Selain ditanamkan di hati, Allah juga memberikan dukungan spiritual: "wa ayyadahum biroohim minhu" (dan Allah menguatkan mereka dengan pertolongan yang datang daripada-Nya). Ini menegaskan bahwa keberanian untuk berbeda pandangan dari kerabat demi mempertahankan akidah adalah tindakan yang memerlukan bantuan ilahi, yang kemudian dibalas dengan janji surgawi.
Ganjaran yang ditawarkan sungguh tak terhingga. Mereka dijanjikan Surga yang dialiri sungai-sungai, tempat keabadian mereka. Namun, puncak dari kenikmatan tersebut adalah keridhaan Allah: "Radhiyallahu 'anhum wa radhuu 'anhu" (Allah ridha terhadap mereka dan merekapun ridha terhadap-Nya). Keridhaan timbal balik ini adalah tujuan tertinggi setiap Muslim, melampaui kenikmatan duniawi mana pun.
Ayat ini diakhiri dengan penegasan status mereka: "Ulaa'ika hizbullah" (Mereka itulah golongan Allah). Menjadi bagian dari Hizbullah—kelompok Allah—adalah kehormatan tertinggi. Ayat ditutup dengan penutup yang tegas: "Alaa inna hizballaahi humul muflihoon" (Ingatlah, sesungguhnya golongan Allah itulah orang-orang yang beruntung). Keberuntungan di sini merujuk pada kemenangan abadi, bukan sekadar keuntungan sesaat di dunia.

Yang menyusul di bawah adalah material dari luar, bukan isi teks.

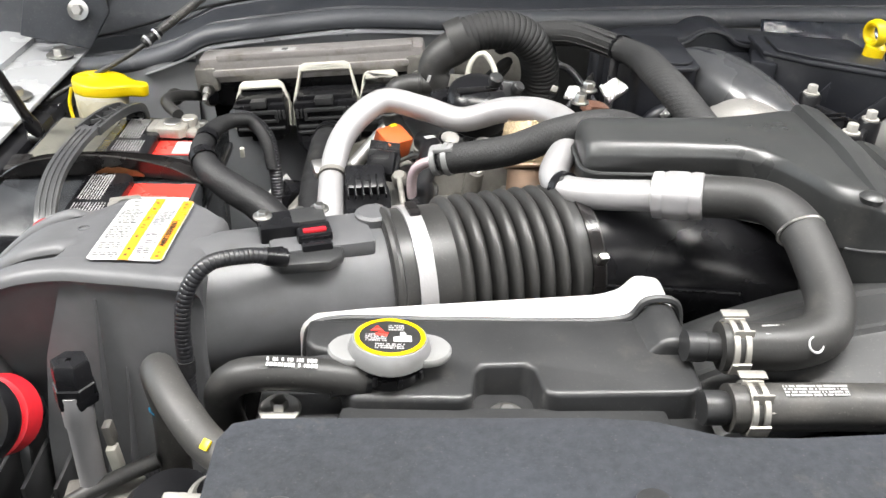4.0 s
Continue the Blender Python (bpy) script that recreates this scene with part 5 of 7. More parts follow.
cast_block("port_block", (0.046, 0.040, 0.050), (0.368, 0.548, 1.152), (-12, 0, 14), 0.009)
cast_block("port_block", (0.050, 0.046, 0.046), (0.410, 0.550, 1.158), (-12, 0, 8), 0.010)
cast_block("lower_web", (0.11, 0.012, 0.030), (0.365, 0.435, 1.128), (0, 4, 10), 0.004)
part("mount_plate", prism([(0.213, 0.520), (0.222, 0.500), (0.252, 0.470), (0.280, 0.476), (0.288, 0.50), (0.276, 0.582), (0.256, 0.592), (0.246, 0.575)], 0.006, pose(0, 0, 1.128, -4, 3, 0), bevel=0.002), CAST, en)
part("plate_label", bars(frame_of((0.262, 0.486, 1.121), (0.25, 1, 0), (-1, 0.25, 0.05)), 0, -0.010, 0.036, 0.008, 4, 19, 0.0165, 0.6), LABEL, en)
for p, r in (((0.222, 0.512, 1.130), 0.007), ((0.262, 0.578, 1.118), 0.008), ((0.276, 0.492, 1.136), 0.0065)):
    part("plate_bolt", bolt(p, (0.05, -0.1, 1), r * 0.8, 0.007, r * 1.3), ZINC, en)
for k in range(5):
    part("rib", box((0.004, 0.20, 0.012), (0.262 + 0.022 * k, 0.70, 1.0905 + 0.0022 * k), (-3, -6, -14), 0.0015), CAST, en)
for k, (x, y, z) in enumerate(((0.340, 0.515, 1.150), (0.362, 0.470, 1.145), (0.430, 0.555, 1.170), (0.400, 0.450, 1.140), (0.325, 0.445, 1.132), (0.445, 0.545, 1.160))):
    cast_boss((x, y, z), 0.0075 + 0.001 * (k % 3), 0.010 + 0.003 * (k % 2), (0.05, -0.35, 1), k % 2 == 0)
cast_boss((0.448, 0.590, 1.168), 0.0150, 0.016, (0.1, -0.3, 1))
cast_boss((0.348, 0.455, 1.140), 0.0120, 0.014, (0, -0.4, 1), False)
cast_boss((0.372, 0.430, 1.134), 0.0095, 0.012, (0, -0.4, 1))
cast_boss((0.418, 0.470, 1.155), 0.0100, 0.010, (0.1, -0.4, 1))
cast_boss((0.238, 0.438, 1.122), 0.0090, 0.012, (-0.1, -0.4, 1))
cast_boss((0.252, 0.415, 1.112), 0.0110, 0.014, (-0.3, -0.6, 0.8))
cast_boss((0.345, 0.600, 1.160), 0.0100, 0.012, (0, -0.4, 1))
cast_boss((0.395, 0.520, 1.175), 0.0085, 0.008, (0.1, -0.4, 1))
for p in ((0.372, 0.588, 1.170), (0.405, 0.562, 1.176)):
    part("injector_cap", lathe([(0.0135, -0.02), (0.0135, 0.012), (0.0115, 0.016)], p, (0.05, -0.35, 1), 20), DARK, en)
    part("cap_top", lathe([(0.0095, 0.0), (0.0095, 0.0018), (0.008, 0.0024)], Vector(p) + Vector((0.05, -0.35, 1)).normalized() * 0.0155, (0.05, -0.35, 1), 20), CAST_PALE, en)
rnd = random.Random(12)
for k in range(10):
    a = Vector((rnd.uniform(0.30, 0.44), rnd.uniform(0.44, 0.60), 1.158 + rnd.uniform(-0.01, 0.01)))
    part("harness_wire", sweep([a, a + Vector((rnd.uniform(-0.03, 0.03), 0.02, 0.012)), a + Vector((rnd.uniform(-0.05, 0.05), 0.05, -0.01))], rnd.choice((0.0022, 0.003)), 6), rnd.choice((LOOM, CAST, RUBBER)), en)
# black coil body with plug, and the orange plug
co = thing("glow_plug_module", (0.30, 0.47, 1.12), "black injector module with a grey plug and pale wire guide", "module")
MG = frame_of((0.292, 0.462, 1.148), (1, 0.14, 0.0), (0.12, 0.9, 0.34))
part("body", mbox(MG, (0.046, 0.110, 0.036), (0, -0.016, 0), 0.007), DARK, co)
part("shoulder", mbox(MG, (0.038, 0.030, 0.024), (0.000, 0.038, 0.016), 0.004), DARK, co)
part("top_plate", mbox(MG, (0.040, 0.050, 0.005), (0.000, -0.020, 0.018), 0.002), DARK, co)
part("screw_head", bolt(MG @ Vector((0.002, -0.006, 0.020)), MG.to_3x3() @ Vector((0, 0, 1)), 0.003, 0.0015, 0.004), CAST, co)
for k in range(6):
    part("rib", mbox(MG, (0.0018, 0.026, 0.006), (-0.018 + 0.007 * k, 0.026, 0.026), 0.0006), DARK, co)
part("guide", sweep([(0.320, 0.492, 1.184), (0.324, 0.462, 1.172), (0.327, 0.43, 1.150), (0.33, 0.40, 1.12)], 0.0028, 10), CAST, co)
part("guide_boss", lathe([(0.007, -0.01), (0.0075, 0.0), (0.0055, 0.003)], (0.320, 0.494, 1.184), (-0.2, -0.4, 1), 18), CAST, co)
part("side_body", sweep([(0.330, 0.535, 1.160), (0.338, 0.505, 1.168), (0.336, 0.46, 1.150), (0.334, 0.42, 1.12)], 0.016, 16), DARK, co)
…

Dalam konteks modern, tantangan ini mungkin tidak selalu berbentuk peperangan fisik. Tantangan bisa berupa tekanan sosial untuk menerima norma-norma yang bertentangan dengan syariat, gaya hidup hedonistik, atau tekanan politik yang menuntut kompromi prinsip. Surah At-Taubah ayat 22 mengingatkan umat Islam bahwa di tengah arus globalisasi dan tekanan budaya, loyalitas utama harus tetap pada nilai-nilai yang ditetapkan oleh Allah dan Rasul-Nya. Keberanian untuk menegakkan prinsip ini, meskipun menimbulkan friksi sosial atau keluarga, adalah bukti nyata kemurnian iman dan jalan menuju keberuntungan yang hakiki.